Wednesday, June 8, 2016

Brexit Epiphany: Secession of a Kind

As I was chatting with my dissertation adviser yesterday while in DC (yes, my dissertation was completed in 1993 but the relationship goes on), I had an epiphany that had been on the edges of my thinking but finally popped: the Brexit folks are secessionists.

Sure, the European Union is not a country (nor does it have an army), but the effort to pull the UK out of the EU is very much like the effort to secede from an advanced democracy.  How so?  While the EU's democratic credentials have long been criticized (so many articles about its democratic deficit), the key here is that it is not oppressive or repressive.  Which makes it hard for those to make the case that their hunk of territory should exit.  This is very similar to the problem facing the Scots and the Quebecois--that secession would not solve the problem of political repression, which distinguishes the cases and outcomes of these places with the South Sudans and Kosovos of the world.

When the Scottish separatists sought to win their referendum, they seemed to borrow from the Quebec playbook: minimize the costs of departure (hey, we can get right back into the EU and even NATO, no economic harm will happen, yada, yada) and maximize the expected gains.  Indeed, this is rule #1 of secessionists.

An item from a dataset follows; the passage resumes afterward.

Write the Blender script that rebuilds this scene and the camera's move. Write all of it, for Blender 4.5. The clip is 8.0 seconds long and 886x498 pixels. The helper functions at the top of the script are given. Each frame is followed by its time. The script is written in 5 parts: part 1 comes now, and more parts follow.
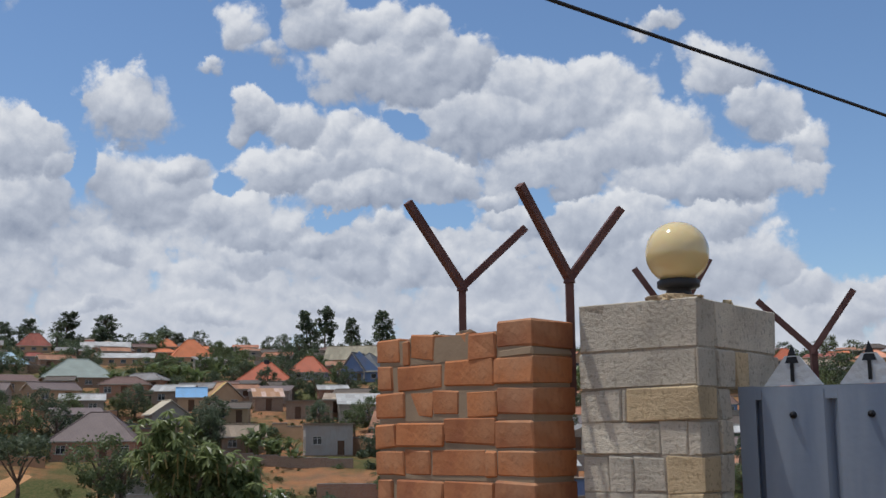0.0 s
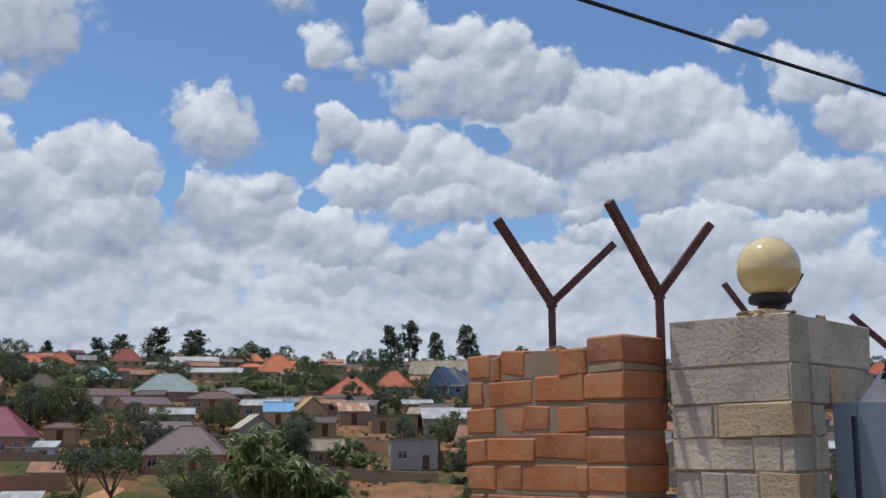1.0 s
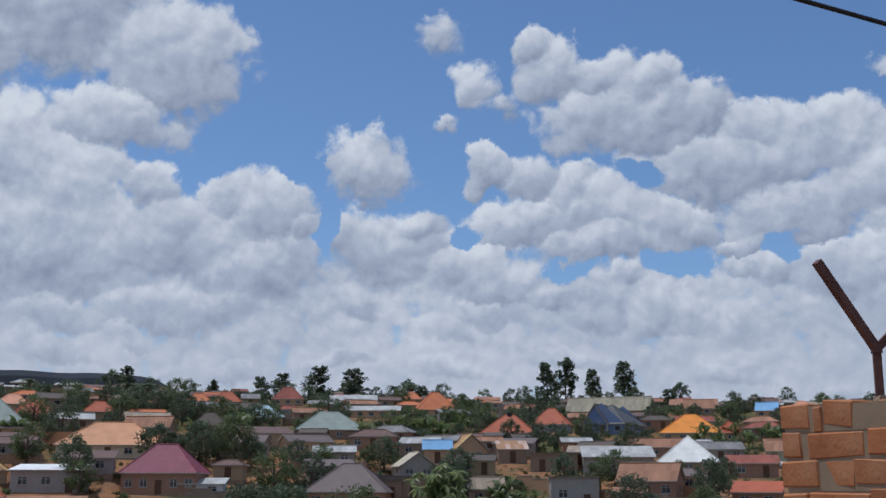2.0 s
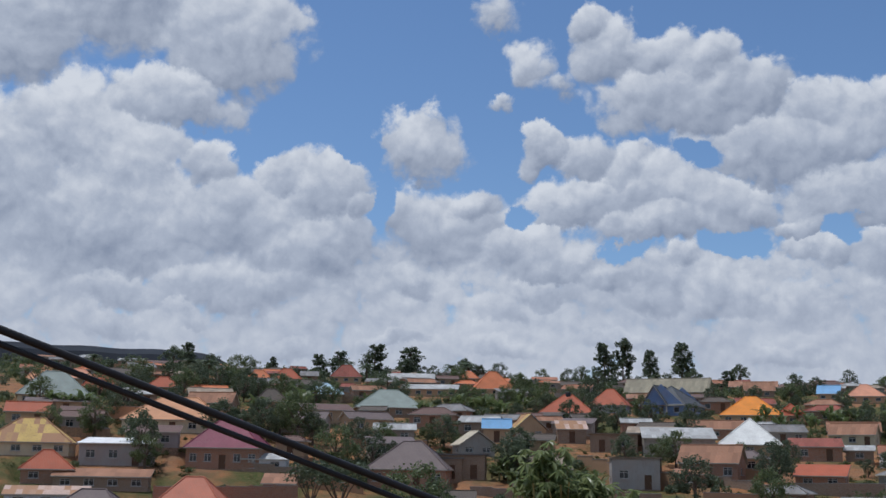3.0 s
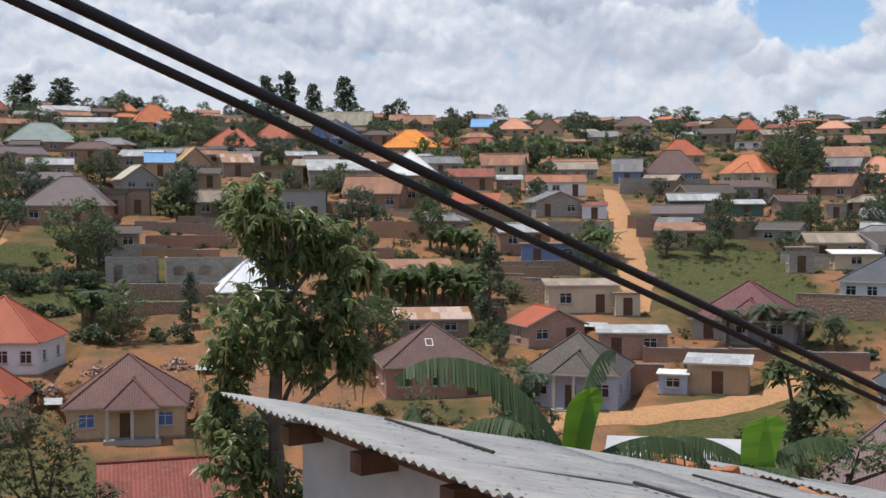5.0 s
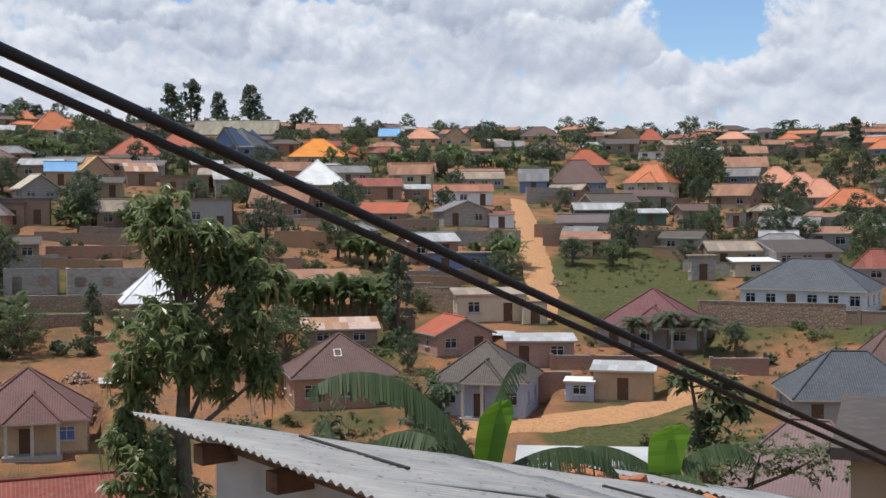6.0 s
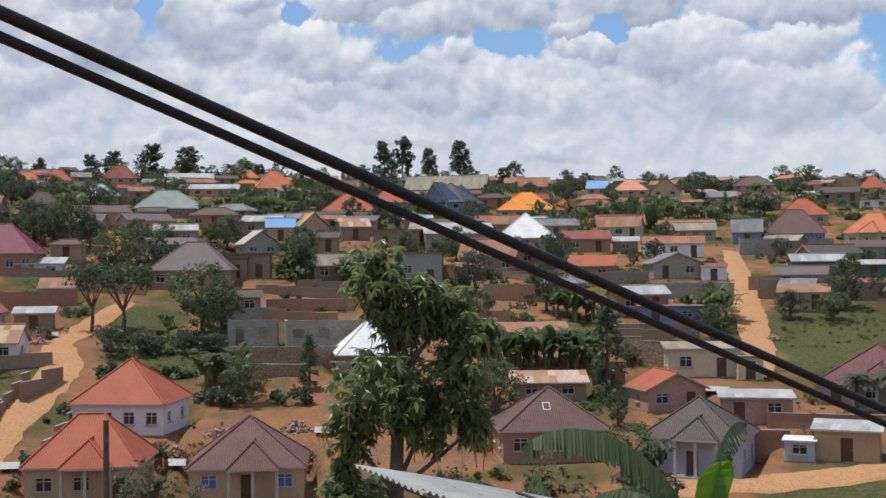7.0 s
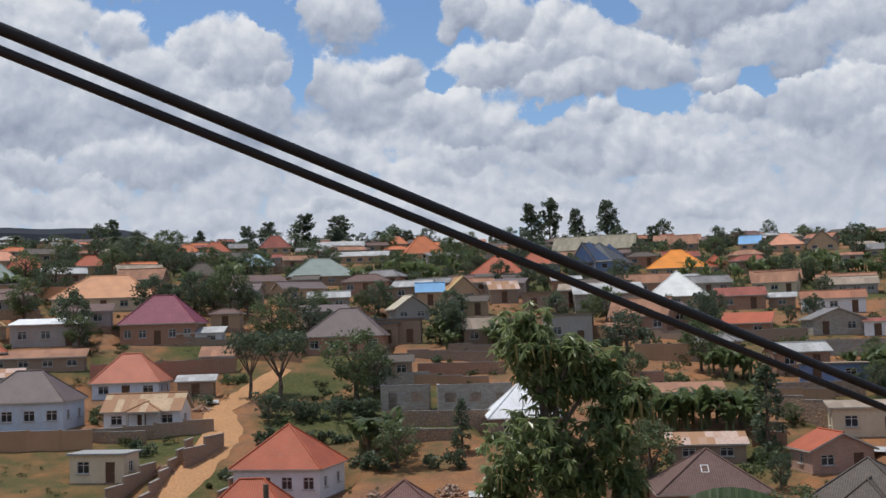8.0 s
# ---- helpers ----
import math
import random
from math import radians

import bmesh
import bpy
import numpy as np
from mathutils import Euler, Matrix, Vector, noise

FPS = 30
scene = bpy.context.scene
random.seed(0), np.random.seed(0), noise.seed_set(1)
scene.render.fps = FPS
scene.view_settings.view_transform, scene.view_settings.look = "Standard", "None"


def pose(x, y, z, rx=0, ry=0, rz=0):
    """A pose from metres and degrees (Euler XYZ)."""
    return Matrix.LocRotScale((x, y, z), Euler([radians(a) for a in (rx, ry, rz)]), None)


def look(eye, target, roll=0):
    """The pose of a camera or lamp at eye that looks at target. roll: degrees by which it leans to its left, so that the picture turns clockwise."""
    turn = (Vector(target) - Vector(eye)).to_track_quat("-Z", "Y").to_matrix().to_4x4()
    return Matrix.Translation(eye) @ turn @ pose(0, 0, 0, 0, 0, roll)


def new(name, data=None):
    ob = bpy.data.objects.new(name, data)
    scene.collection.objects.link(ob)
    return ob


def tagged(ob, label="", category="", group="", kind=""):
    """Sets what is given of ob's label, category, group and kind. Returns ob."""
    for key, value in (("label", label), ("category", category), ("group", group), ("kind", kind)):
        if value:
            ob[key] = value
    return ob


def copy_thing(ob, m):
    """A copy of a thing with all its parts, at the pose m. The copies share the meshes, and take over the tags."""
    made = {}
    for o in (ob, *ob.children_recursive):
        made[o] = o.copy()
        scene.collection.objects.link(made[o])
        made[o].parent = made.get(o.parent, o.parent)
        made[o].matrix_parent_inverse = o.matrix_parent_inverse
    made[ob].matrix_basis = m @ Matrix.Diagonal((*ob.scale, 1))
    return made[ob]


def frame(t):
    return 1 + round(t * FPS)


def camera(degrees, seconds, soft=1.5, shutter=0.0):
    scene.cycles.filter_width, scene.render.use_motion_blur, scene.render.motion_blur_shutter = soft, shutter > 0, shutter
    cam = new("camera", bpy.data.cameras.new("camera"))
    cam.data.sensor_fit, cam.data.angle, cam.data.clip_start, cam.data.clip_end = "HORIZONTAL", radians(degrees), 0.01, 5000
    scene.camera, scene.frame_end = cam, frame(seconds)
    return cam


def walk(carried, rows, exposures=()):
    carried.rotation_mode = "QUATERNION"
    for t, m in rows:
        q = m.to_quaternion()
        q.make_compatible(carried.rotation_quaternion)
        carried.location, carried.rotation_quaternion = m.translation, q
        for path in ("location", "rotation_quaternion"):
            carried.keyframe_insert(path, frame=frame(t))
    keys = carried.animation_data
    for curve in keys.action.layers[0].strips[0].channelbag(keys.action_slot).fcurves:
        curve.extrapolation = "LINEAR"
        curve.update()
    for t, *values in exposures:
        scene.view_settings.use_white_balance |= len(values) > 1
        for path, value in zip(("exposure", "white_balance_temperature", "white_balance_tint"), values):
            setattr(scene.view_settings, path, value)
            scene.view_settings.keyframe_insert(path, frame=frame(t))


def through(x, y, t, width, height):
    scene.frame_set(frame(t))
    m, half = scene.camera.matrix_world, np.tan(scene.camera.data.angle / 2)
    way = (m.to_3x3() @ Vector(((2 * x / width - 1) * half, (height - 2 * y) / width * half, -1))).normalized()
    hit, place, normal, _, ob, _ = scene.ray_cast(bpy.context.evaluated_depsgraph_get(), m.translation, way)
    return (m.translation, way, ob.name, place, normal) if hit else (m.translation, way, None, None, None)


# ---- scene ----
cam = camera(42.06, 8.0, soft=1.5)
PATH = [
    (0, pose(0.000, -0.000, -0.000, 99.26, 0.54, 0.00)),
    (0.5, pose(0.010, -0.044, -0.005, 100.42, 0.35, 2.96)),
    (1, pose(-0.020, -0.053, 0.001, 100.00, 0.30, 4.15)),
    (1.5, pose(-0.232, -0.046, 0.016, 100.71, -0.48, 7.71)),
    (2, pose(-0.541, -0.034, 0.051, 101.85, -0.07, 11.78)),
    (2.2, pose(-0.656, -0.059, 0.033, 102.00, -0.11, 13.20)),
    (3.3, pose(-1.770, -0.351, -0.017, 99.11, -0.72, 14.43)),
    (3.5, pose(-1.911, -0.335, -0.025, 95.56, -1.21, 13.26)),
    (3.6, pose(-1.975, -0.323, -0.027, 93.74, -1.50, 12.43)),
    (4, pose(-2.181, -0.205, -0.032, 92.57, -1.68, 9.73)),
    (4.5, pose(-2.301, 0.154, -0.084, 91.33, -1.38, 6.23)),
    (4.7, pose(-2.364, 0.258, -0.069, 90.07, -0.72, 2.76)),
    (5, pose(-2.453, 0.316, -0.024, 87.72, 0.21, -2.22)),
    (5.2, pose(-2.478, 0.285, -0.005, 87.49, 0.45, -3.53)),
    (6.3, pose(-2.500, 0.255, 0.038, 89.22, 0.26, -7.20)),
    (6.5, pose(-2.533, 0.244, 0.049, 90.38, 0.34, -2.06)),
    (7, pose(-2.538, 0.246, 0.047, 90.85, 0.58, 3.50)),
    (7.5, pose(-2.537, 0.274, 0.042, 91.36, 2.04, 7.52)),
    (8, pose(-2.504, 0.088, 0.029, 94.11, 1.82, 10.93)),
]
EXPOSURES = [(t, e, {0: 6280, 1: 6050, 2: 5800, 3.3: 6000, 4: 6130}.get(t, 6290), 10) for t, e in ((0, -0.19), (1, -0.2), (2, -0.4), (3.3, -0.33), (4, -0.1), (4.5, 0.0), (5, 0.12), (6.5, 0.08), (7, 0.03), (7.5, 0.03), (8, -0.14))]
walk(cam, PATH, EXPOSURES)

# ---- world, sun ----
SUN_EL, SUN_AZ = 71.0, -86.0        # azimuth clockwise from +y
world = bpy.data.worlds.new("world")
scene.world = world
world.use_nodes = True
WN, WL = world.node_tree.nodes, world.node_tree.links
WN.clear()


def wmath(op, a, b=None, c=None, clamp=False):
    n = WN.new("ShaderNodeMath")
    n.operation, n.use_clamp = op, clamp
    for i, v in enumerate((a, b, c)):
        if v is None:
            continue
        if isinstance(v, (int, float)):
            n.inputs[i].default_value = v
        else:
            WL.new(v, n.inputs[i])
    return n.outputs[0]


def wramp(v, lo, hi):
    n = WN.new("ShaderNodeMapRange")
    n.interpolation_type = "SMOOTHSTEP"
    WL.new(v, n.inputs["Value"])
    n.inputs["From Min"].default_value, n.inputs["From Max"].default_value = lo, hi
    return n.outputs["Result"]


def wnoise(vec, scale, detail, rough=0.55, dist=0.0):
    n = WN.new("ShaderNodeTexNoise")
    n.inputs["Scale"].default_value, n.inputs["Detail"].default_value = scale, detail
    n.inputs["Roughness"].default_value, n.inputs["Distortion"].default_value = rough, dist
    WL.new(vec, n.inputs["Vector"])
    return n.outputs["Fac"]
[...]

While I have not followed Brexit as closely as I probably should, I do see lots of the same kinds of claims being made--that there will be no harm to the economy from departure, that any economic instability/uncertainty would be short-lived, that it will be easy to develop new trade agreements (despite the fact that bilateral deals favor the stronger player, which would not be the UK vis-a-vis the US, China, the rest of the EU, etc), and on and on.

The arguments that this secession would free the UK from its obligations to the EU army is just the silliest bunch of crap.  As long as Greece remains in the EU and Turkey remains in NATO, there will be little progress on a common security policy of any kind (I am very much a Common Security and Defence Policy skeptic).  Oh, and by the way, any/all coalition/alliance commitments made are, um, purely voluntary.  You don't have to read the Dave and Steve book to understand that [though it helps :)  ]  The EU could not drag the UK into any commitment that would get in the way of the UK's NATO commitments. The UK remains very sovereign in that regard. 

Indeed, the one very predictable consequence of a Brexit would be bad for NATO--that if the UK leaves the EU, the next Scottish referendum would produce a very different result.  And that independent Scotland would be problematic for NATO given British basing of its nuclear subs way up north.

The big question I have for the Brexiters is this: what will British politics look like without Scotland?  Is that something you desire?  Because the Brexiters on the right find that future appealing, but the Brexiters on the left?  Hmmmm.






2 comments:

Anonymous said...

It's never a good look when it's Tories who are leading the pack to wreck the British stock market and London's prized economic position. And that's considering the current Labour shitshow.

Anonymous said...

EU CDSP is primarily a strategic rather than operational entity; i.e. it's mostly about force development and generation (procurement and industrial regulation, etc.), and there's far more real progress there than in decades of the NATO Standardization Agency.